How to improve your 401(k) outlook if you are behind
- Contribute at least enough to get the full employer match. This is often the highest-value first move.
- Increase contributions gradually. Even a 1% annual increase can make a major difference over time.
- Use raises strategically. When you get a raise, direct part of it into retirement before lifestyle inflation absorbs it.
- Review investment allocation. Being too conservative too early can suppress long-term growth potential.
- Delay retirement if possible. A few additional working years may improve your plan in multiple ways: more savings, more growth, and fewer years to fund.
- Take advantage of catch-up contributions after age 50. This can be especially valuable for households making up for a late start.
Authoritative sources for retirement planning
For current contribution limits, plan rules, and retirement guidance, review official resources from government agencies. Helpful references include the IRS 401(k) plan guidance, the U.S. Department of Labor retirement resources, and the Social Security Administration retirement benefits information.
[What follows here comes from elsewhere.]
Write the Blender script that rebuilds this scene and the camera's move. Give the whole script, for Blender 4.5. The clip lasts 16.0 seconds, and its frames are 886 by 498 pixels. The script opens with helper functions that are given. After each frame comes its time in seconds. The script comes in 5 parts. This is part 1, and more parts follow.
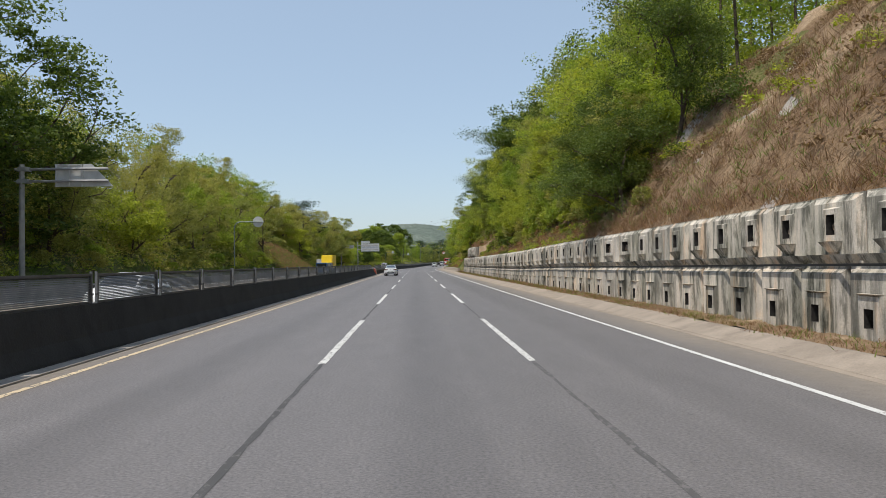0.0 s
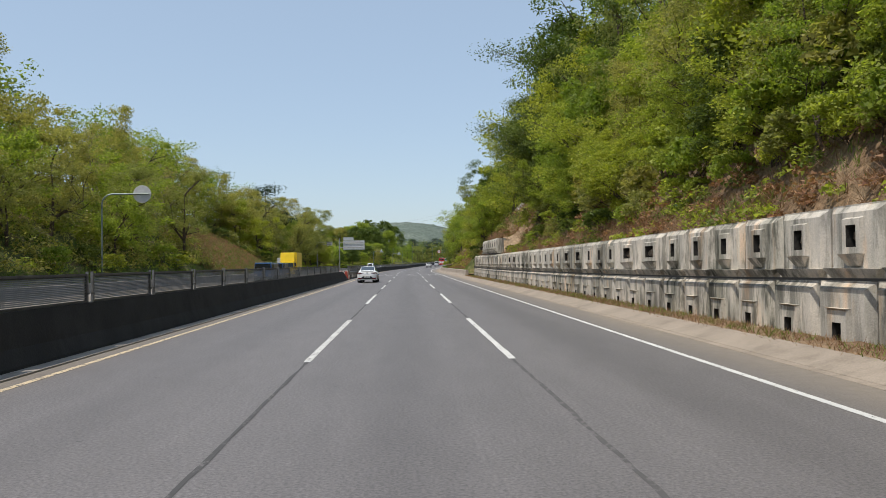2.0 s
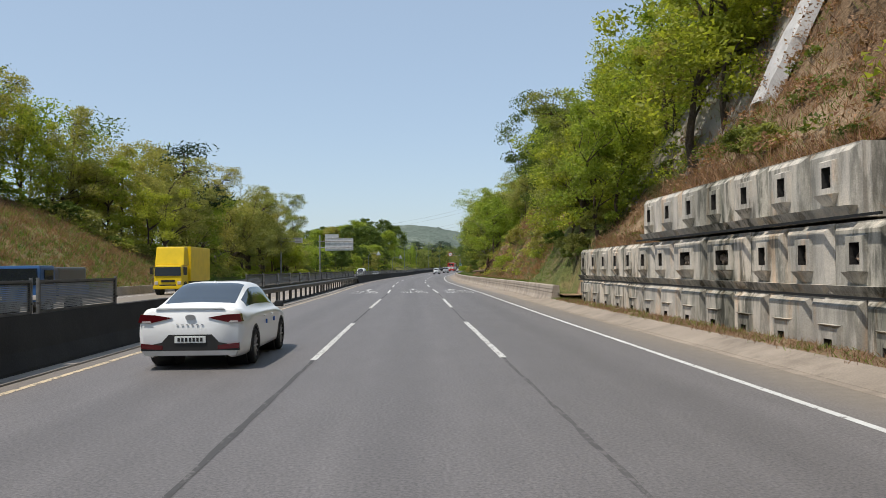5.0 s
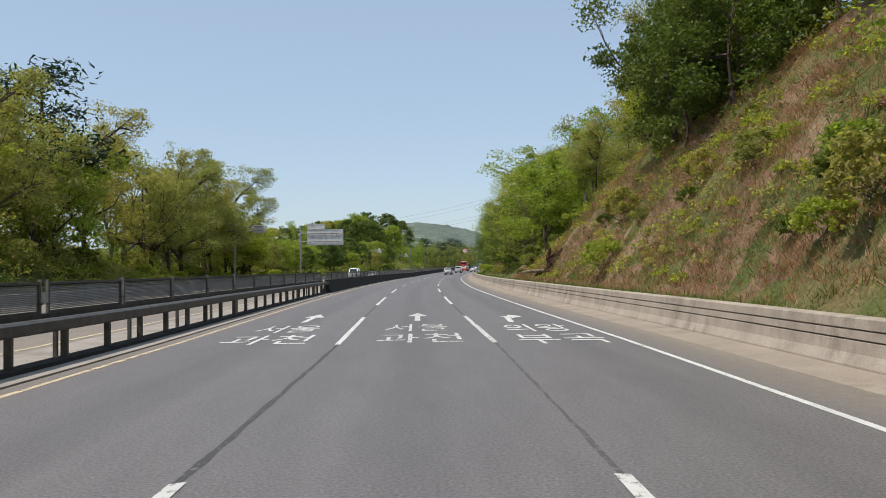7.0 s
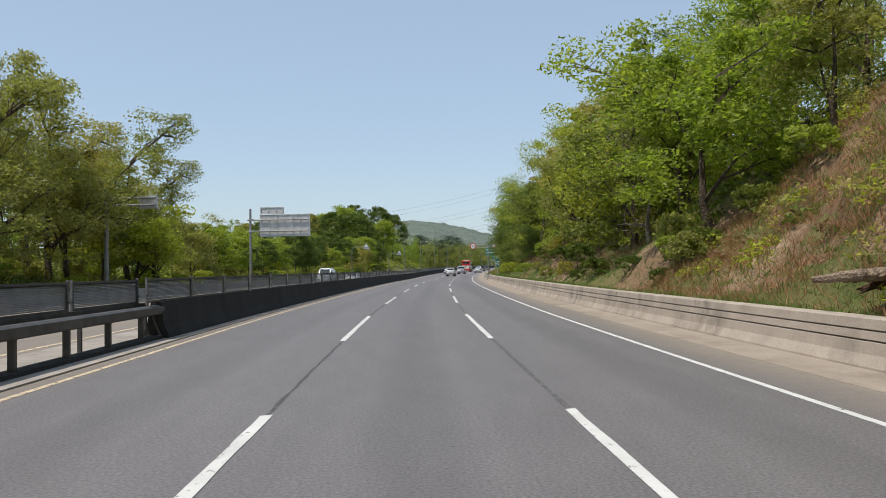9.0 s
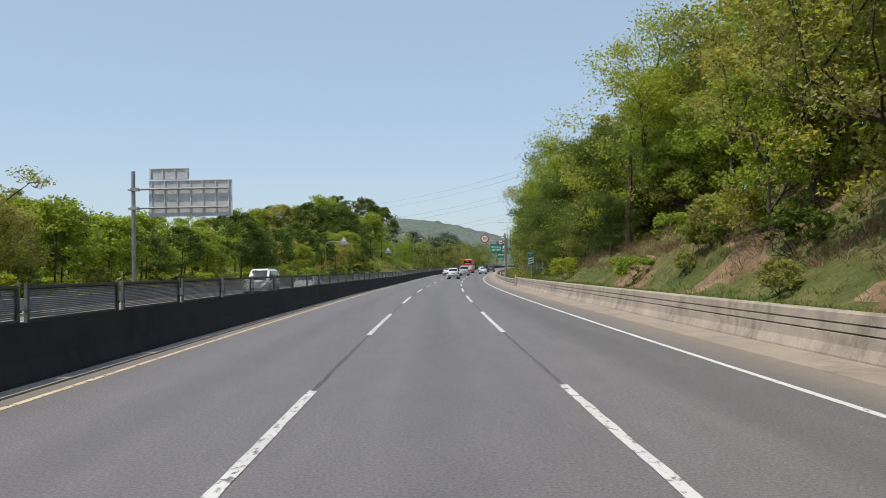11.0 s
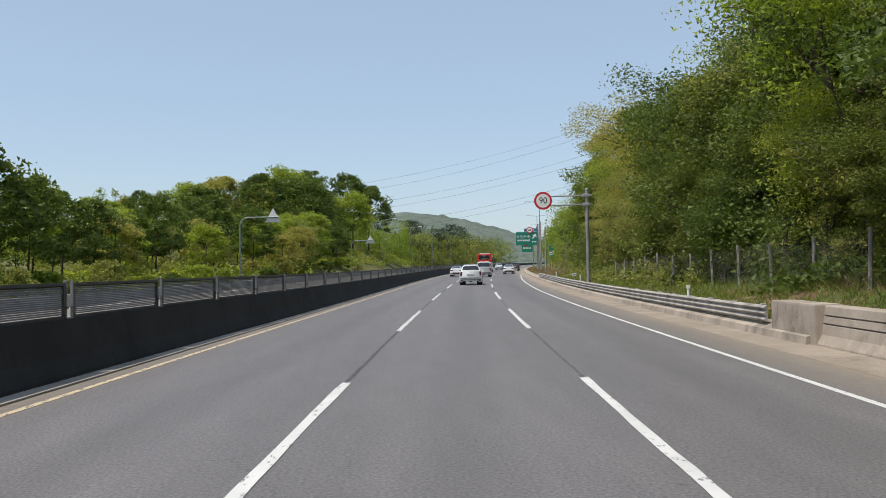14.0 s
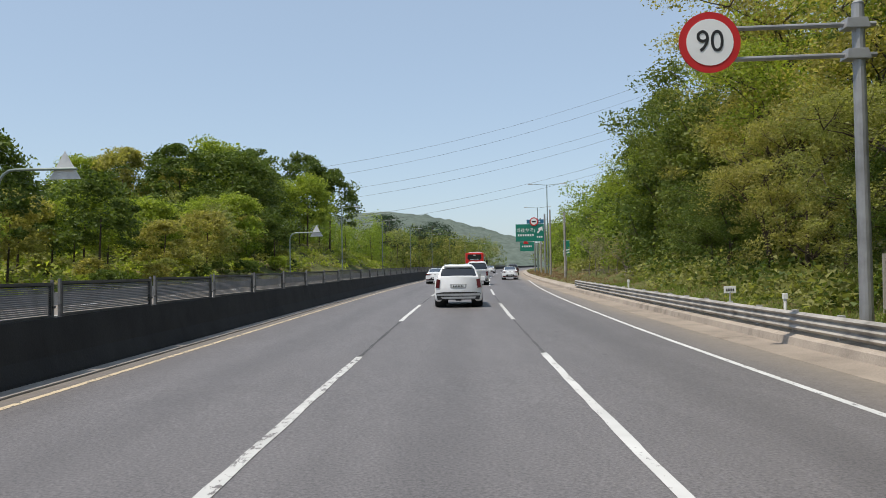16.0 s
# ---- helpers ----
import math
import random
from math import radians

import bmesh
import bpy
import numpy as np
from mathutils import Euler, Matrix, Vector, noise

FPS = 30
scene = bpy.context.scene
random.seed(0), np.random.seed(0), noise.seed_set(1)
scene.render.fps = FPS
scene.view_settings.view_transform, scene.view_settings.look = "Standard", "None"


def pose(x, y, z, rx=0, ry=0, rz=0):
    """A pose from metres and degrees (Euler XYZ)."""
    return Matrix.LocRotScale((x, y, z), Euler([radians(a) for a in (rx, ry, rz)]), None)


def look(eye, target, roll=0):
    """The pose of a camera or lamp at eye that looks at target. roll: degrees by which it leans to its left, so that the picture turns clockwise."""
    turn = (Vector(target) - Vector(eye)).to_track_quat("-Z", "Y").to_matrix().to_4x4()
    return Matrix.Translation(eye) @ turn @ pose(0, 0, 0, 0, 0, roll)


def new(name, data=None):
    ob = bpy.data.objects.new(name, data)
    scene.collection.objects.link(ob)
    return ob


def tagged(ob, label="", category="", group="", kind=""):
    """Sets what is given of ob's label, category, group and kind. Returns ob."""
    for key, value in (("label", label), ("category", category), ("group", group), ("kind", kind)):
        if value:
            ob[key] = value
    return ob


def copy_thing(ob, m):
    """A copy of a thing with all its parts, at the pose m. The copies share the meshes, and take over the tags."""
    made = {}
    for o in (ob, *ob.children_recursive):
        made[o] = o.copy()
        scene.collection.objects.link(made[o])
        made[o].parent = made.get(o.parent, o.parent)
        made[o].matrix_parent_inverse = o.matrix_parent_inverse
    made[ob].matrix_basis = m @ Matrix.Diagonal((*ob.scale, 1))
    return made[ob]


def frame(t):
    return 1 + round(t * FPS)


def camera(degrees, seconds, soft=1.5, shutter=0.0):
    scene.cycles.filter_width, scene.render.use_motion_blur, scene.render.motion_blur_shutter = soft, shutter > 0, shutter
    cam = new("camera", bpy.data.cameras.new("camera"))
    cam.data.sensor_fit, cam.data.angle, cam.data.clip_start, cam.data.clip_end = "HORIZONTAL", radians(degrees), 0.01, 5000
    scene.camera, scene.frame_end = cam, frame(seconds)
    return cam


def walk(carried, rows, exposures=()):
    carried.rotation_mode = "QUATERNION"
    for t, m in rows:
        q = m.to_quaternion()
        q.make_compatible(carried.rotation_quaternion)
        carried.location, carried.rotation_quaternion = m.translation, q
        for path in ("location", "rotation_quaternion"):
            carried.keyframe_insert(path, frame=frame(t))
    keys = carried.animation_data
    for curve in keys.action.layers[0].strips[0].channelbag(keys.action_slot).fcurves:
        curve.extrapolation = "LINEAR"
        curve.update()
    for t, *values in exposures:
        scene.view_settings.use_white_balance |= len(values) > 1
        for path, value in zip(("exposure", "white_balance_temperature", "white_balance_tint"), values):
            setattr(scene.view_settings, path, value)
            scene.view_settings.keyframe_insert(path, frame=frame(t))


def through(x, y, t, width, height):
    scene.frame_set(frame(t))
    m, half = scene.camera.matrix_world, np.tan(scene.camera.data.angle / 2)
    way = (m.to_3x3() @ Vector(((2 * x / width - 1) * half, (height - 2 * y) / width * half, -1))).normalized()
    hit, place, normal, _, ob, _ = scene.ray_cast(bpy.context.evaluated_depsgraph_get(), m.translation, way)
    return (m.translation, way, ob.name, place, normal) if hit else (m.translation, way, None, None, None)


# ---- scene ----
# The camera: a car on the middle lane, seconds, x, y, yaw, pitch, roll
LENS, EYE = 57.71, 1.662
cam = camera(LENS, 16.0, soft=0.9)
ROWS = [
    (0.0, -0.169, 0.000, -1.975, 1.017, -0.693),
    (0.5, -0.216, 9.790, -1.947, 1.024, -0.656),
    (1.0, -0.241, 19.676, -2.082, 1.041, -0.576),
    (1.5, -0.163, 29.623, -2.341, 1.167, -0.557),
    (2.0, -0.016, 39.635, -2.547, 1.030, -0.695),
    (2.5, 0.053, 49.710, -2.705, 1.044, -0.738),
    (3.0, 0.039, 59.677, -2.707, 1.158, -0.738),
    (3.5, 0.049, 69.457, -2.519, 1.286, -0.745),
    (4.0, -0.000, 79.170, -2.508, 1.309, -0.648),
    (4.5, 0.023, 88.780, -2.473, 1.359, -0.602),
    (5.0, 0.066, 98.486, -2.312, 1.448, -0.552),
    (5.2, 0.061, 102.382, -2.261, 1.344, -0.546),
    (7.3, 0.286, 143.167, -1.732, 1.435, -0.786),
    (7.5, 0.223, 147.021, -1.750, 1.392, -0.831),
    (8.0, 0.156, 156.623, -1.918, 1.461, -0.929),
    (8.5, 0.064, 166.435, -2.133, 1.541, -0.874),
    (9.0, 0.008, 176.278, -2.175, 1.452, -0.872),
    (9.5, -0.039, 185.980, -2.345, 1.340, -0.901),
    (9.7, -0.050, 189.845, -2.405, 1.398, -0.898),
    (11.8, 0.844, 230.538, -2.759, 1.508, -1.132),
    (12.0, 1.015, 234.492, -2.735, 1.495, -1.162),
    (12.5, 1.380, 244.416, -2.682, 1.501, -1.283),
    (13.0, 1.690, 254.348, -2.451, 1.427, -1.149),
    (13.5, 2.122, 264.434, -2.272, 1.422, -1.089),
    (14.0, 2.710, 274.352, -2.320, 1.392, -1.056),
    (14.5, 3.287, 283.989, -2.632, 1.459, -0.832),
    (15.0, 3.924, 293.105, -2.928, 1.532, -0.671),
    (15.5, 4.599, 301.953, -3.192, 1.536, -0.711),
    (16.0, 5.325, 310.904, -3.395, 1.596, -0.909),
]


def rise(s):
    """Height of the road: level, then a slight climb."""
    if s < 300:
        return 0.0
    return 1.06e-4 * (s - 300) ** 2 if s < 336 else 0.1374 + 0.0076 * (s - 336)


walk(cam, [(t, look((x, y, EYE + rise(y)), (x - math.sin(radians(w)) * math.cos(radians(p)), y + math.cos(radians(w)) * math.cos(radians(p)), EYE + rise(y) + math.sin(radians(p))), r)) for t, x, y, w, p, r in ROWS], exposures=[(0.0, 0.0), (16.0, 0.0)])

# ---- light ----
SUN_UP, SUN_FROM = 66.0, (-0.86, -0.5)
world = bpy.data.worlds.new("sky")
scene.world = world
world.use_nodes = True
wn = world.node_tree
sky = wn.nodes.new("ShaderNodeTexSky")
sky.sky_type, sky.sun_disc = "NISHITA", False
sky.sun_elevation, sky.sun_rotation = radians(SUN_UP), math.atan2(SUN_FROM[0], SUN_FROM[1])
sky.air_density, sky.dust_density, sky.ozone_density, sky.altitude = 1.0, 1.0, 1.4, 100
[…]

These sources can help you verify annual limits, eligibility rules, and broader retirement planning assumptions.
Bottom line
A 401(k) calculator by age is one of the clearest ways to understand retirement readiness because it combines today’s balance with future time, savings behavior, and compounding. If your projection looks strong, that can reinforce good habits. If your projection shows a gap, you still have options. Raise your contribution rate, capture the full employer match, use catch-up contributions when eligible, and revisit your plan regularly as income and goals evolve. The most important step is not finding a perfect forecast. It is using a realistic estimate to make better decisions now.